### [PROBLEM]
Using the data that follows, return exactly the lines from the one that contains "for path in" through the one that contains "cam = camera(30.37, 32.0, soft=1.22, shutter=1.2)", ends included.

3D scene code data:
((

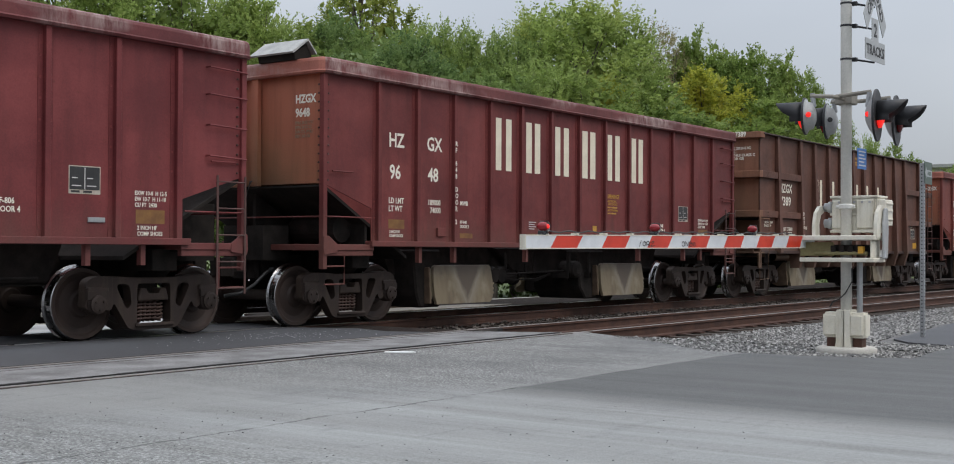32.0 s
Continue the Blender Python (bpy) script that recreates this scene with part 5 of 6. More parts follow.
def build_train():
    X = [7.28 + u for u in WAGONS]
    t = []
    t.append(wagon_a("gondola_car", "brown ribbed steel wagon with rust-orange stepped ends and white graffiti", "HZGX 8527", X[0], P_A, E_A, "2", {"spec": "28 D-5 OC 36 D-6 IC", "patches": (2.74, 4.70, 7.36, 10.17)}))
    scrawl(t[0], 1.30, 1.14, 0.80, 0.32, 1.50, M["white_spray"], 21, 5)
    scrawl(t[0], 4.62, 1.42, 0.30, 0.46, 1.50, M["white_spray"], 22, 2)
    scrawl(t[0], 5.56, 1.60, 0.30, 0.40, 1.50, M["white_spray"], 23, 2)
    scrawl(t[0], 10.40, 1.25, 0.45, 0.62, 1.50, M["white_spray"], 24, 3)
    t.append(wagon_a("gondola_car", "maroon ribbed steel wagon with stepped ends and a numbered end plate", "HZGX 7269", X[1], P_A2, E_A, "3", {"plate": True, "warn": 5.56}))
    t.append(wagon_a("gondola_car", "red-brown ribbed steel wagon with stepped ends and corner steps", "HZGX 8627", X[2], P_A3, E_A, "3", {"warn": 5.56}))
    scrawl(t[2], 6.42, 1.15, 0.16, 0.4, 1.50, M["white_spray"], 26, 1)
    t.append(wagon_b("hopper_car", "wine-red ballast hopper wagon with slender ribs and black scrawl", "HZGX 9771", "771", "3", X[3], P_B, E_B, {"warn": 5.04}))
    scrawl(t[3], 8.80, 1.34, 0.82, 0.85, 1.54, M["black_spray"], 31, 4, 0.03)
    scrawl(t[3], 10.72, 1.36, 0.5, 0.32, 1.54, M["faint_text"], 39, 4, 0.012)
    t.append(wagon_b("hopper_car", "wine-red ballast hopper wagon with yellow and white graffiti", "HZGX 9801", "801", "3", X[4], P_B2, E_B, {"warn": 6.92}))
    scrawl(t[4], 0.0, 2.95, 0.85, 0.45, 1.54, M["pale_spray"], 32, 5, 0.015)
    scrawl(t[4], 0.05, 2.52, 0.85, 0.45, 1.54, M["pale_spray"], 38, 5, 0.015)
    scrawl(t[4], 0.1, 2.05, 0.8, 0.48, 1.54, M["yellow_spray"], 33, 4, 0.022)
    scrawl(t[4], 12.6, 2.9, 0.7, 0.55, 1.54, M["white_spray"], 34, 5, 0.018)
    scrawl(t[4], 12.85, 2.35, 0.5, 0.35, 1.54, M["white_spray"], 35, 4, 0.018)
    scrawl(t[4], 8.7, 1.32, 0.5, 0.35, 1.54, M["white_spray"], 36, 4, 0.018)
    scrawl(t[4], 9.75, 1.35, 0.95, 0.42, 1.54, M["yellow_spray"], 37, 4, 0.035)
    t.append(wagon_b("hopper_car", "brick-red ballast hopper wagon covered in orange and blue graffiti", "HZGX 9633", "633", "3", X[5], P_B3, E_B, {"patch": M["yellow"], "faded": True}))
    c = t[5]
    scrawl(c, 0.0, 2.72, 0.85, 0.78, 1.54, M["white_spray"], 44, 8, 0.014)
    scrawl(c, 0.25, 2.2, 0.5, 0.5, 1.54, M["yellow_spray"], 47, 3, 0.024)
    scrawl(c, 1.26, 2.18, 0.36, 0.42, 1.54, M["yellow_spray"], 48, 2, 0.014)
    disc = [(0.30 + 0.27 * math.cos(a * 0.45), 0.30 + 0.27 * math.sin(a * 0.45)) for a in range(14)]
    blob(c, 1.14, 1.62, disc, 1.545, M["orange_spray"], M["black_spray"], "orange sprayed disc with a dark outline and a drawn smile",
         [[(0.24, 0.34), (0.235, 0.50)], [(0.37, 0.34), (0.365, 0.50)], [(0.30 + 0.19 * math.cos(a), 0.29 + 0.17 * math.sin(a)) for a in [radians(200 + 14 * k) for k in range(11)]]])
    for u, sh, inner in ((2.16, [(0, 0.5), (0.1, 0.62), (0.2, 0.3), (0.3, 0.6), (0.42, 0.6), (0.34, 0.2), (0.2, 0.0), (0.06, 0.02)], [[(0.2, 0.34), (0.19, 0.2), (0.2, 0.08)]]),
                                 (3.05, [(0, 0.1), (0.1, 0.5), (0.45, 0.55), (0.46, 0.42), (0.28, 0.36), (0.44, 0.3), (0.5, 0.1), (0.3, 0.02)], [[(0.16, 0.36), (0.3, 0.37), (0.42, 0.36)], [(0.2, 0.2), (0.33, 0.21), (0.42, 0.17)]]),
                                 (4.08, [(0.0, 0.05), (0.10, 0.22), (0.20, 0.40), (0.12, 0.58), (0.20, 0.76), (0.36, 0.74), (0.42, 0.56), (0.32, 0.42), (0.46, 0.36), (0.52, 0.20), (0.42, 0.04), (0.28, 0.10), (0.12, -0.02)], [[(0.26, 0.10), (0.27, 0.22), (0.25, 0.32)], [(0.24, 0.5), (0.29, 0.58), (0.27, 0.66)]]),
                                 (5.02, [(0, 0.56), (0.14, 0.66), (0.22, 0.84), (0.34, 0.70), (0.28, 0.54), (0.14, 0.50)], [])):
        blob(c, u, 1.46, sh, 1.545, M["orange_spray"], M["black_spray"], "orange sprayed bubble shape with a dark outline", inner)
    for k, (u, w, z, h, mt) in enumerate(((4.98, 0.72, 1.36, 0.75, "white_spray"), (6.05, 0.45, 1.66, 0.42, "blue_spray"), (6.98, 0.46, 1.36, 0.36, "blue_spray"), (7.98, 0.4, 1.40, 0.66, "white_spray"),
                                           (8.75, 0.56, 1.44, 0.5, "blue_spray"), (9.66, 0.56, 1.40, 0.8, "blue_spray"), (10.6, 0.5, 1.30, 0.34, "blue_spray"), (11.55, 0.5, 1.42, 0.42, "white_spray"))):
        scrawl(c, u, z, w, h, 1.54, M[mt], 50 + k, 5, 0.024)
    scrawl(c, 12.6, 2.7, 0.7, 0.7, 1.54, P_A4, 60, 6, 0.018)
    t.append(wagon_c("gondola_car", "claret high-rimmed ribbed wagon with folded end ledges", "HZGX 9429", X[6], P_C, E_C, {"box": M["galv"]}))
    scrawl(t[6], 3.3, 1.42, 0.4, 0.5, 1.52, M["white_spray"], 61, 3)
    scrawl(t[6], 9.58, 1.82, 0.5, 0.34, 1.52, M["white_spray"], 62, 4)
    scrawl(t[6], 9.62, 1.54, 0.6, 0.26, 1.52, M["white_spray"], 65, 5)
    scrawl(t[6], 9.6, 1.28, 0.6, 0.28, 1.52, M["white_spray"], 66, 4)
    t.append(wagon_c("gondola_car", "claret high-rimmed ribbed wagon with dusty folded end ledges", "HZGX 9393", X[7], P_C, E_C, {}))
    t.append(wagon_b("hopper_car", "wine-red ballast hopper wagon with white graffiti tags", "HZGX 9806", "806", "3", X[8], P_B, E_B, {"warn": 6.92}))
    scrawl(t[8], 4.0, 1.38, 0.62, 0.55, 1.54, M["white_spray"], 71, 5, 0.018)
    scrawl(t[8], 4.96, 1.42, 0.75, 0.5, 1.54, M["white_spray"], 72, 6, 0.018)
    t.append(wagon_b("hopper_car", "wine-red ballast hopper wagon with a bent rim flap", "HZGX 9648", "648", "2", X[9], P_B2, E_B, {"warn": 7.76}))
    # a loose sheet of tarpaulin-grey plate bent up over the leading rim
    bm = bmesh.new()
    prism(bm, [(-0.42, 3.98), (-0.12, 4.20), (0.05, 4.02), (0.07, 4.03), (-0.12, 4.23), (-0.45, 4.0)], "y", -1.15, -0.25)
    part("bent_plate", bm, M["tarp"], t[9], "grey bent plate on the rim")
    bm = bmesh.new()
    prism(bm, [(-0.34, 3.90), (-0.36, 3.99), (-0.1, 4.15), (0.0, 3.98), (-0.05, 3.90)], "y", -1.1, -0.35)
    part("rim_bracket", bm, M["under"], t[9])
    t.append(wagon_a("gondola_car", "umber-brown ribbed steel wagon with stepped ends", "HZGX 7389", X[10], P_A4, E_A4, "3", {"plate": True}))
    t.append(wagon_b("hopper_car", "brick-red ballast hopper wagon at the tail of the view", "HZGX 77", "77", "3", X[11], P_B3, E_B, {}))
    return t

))
((

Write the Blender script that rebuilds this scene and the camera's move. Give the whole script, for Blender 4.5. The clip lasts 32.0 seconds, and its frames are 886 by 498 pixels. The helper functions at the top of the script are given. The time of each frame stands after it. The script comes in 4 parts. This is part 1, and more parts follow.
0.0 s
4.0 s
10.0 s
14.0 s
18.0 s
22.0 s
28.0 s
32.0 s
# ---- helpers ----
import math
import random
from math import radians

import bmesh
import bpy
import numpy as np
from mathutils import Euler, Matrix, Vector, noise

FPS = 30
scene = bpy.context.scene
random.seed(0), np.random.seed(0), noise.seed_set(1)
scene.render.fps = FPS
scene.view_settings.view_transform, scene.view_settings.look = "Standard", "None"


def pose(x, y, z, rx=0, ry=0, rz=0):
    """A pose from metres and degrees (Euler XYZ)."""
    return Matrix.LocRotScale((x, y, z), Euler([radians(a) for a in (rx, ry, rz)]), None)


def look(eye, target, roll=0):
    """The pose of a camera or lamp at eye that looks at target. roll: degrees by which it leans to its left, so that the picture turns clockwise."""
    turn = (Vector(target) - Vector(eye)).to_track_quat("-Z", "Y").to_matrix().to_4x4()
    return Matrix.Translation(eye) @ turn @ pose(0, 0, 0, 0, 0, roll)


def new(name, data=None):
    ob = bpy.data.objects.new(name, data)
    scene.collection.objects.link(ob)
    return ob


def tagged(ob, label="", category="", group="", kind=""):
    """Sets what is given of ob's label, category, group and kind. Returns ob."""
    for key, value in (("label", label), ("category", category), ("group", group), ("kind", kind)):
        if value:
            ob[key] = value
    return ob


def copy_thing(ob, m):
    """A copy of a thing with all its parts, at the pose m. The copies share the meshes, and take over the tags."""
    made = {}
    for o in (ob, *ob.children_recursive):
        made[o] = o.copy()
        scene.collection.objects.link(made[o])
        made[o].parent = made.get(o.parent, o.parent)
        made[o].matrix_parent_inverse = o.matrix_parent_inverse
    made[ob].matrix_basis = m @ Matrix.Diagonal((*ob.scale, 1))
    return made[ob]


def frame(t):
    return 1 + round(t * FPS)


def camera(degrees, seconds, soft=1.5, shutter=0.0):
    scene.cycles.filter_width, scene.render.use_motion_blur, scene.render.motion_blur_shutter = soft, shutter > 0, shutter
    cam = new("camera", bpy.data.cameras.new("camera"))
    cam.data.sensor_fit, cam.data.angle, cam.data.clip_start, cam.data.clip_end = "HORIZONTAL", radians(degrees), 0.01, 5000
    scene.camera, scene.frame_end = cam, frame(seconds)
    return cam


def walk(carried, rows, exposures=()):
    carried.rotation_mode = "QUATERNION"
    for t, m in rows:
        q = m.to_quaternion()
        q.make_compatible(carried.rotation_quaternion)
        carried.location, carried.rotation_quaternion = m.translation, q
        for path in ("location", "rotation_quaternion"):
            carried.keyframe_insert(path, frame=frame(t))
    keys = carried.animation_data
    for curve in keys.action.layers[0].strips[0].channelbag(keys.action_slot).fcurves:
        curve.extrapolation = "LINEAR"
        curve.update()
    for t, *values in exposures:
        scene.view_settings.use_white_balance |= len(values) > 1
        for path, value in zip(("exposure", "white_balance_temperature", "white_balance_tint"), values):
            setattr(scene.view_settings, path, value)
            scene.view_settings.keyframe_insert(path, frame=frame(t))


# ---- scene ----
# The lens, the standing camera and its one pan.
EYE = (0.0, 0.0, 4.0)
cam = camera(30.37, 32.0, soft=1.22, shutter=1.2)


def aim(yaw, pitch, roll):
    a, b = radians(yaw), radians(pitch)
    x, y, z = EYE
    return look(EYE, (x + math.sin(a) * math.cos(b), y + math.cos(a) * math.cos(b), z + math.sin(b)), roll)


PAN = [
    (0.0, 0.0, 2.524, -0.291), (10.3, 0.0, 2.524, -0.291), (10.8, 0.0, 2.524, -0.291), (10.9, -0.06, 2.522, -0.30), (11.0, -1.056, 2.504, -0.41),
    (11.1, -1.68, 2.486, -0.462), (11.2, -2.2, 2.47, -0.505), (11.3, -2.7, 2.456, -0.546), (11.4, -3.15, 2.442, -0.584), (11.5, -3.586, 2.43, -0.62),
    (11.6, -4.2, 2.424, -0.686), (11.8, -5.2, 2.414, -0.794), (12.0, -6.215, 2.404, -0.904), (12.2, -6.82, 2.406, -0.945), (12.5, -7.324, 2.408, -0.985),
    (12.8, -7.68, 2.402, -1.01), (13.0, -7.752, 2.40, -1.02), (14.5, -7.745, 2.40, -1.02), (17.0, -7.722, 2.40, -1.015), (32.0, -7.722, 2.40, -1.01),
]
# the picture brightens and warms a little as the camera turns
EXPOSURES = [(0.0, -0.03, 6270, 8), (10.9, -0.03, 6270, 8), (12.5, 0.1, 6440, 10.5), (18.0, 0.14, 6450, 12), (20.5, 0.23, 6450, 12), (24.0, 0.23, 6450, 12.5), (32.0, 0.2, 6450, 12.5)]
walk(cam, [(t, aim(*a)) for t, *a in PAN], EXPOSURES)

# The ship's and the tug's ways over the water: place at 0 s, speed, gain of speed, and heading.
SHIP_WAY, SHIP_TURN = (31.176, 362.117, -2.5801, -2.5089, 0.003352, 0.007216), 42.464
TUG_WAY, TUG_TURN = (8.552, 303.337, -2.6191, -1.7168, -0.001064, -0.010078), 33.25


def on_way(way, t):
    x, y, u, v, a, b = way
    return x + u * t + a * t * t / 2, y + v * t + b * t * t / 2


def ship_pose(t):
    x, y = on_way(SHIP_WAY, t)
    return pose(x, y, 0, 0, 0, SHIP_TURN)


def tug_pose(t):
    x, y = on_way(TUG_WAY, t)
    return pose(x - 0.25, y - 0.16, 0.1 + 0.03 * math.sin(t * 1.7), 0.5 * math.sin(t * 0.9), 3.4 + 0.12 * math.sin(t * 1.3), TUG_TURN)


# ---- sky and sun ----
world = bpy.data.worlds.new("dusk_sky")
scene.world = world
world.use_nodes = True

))

### [SOLUTION TO THIS PROBLEM]
        for path in ("location", "rotation_quaternion"):
            carried.keyframe_insert(path, frame=frame(t))
    keys = carried.animation_data
    for curve in keys.action.layers[0].strips[0].channelbag(keys.action_slot).fcurves:
        curve.extrapolation = "LINEAR"
        curve.update()
    for t, *values in exposures:
        scene.view_settings.use_white_balance |= len(values) > 1
        for path, value in zip(("exposure", "white_balance_temperature", "white_balance_tint"), values):
            setattr(scene.view_settings, path, value)
            scene.view_settings.keyframe_insert(path, frame=frame(t))


# ---- scene ----
# The lens, the standing camera and its one pan.
EYE = (0.0, 0.0, 4.0)
cam = camera(30.37, 32.0, soft=1.22, shutter=1.2)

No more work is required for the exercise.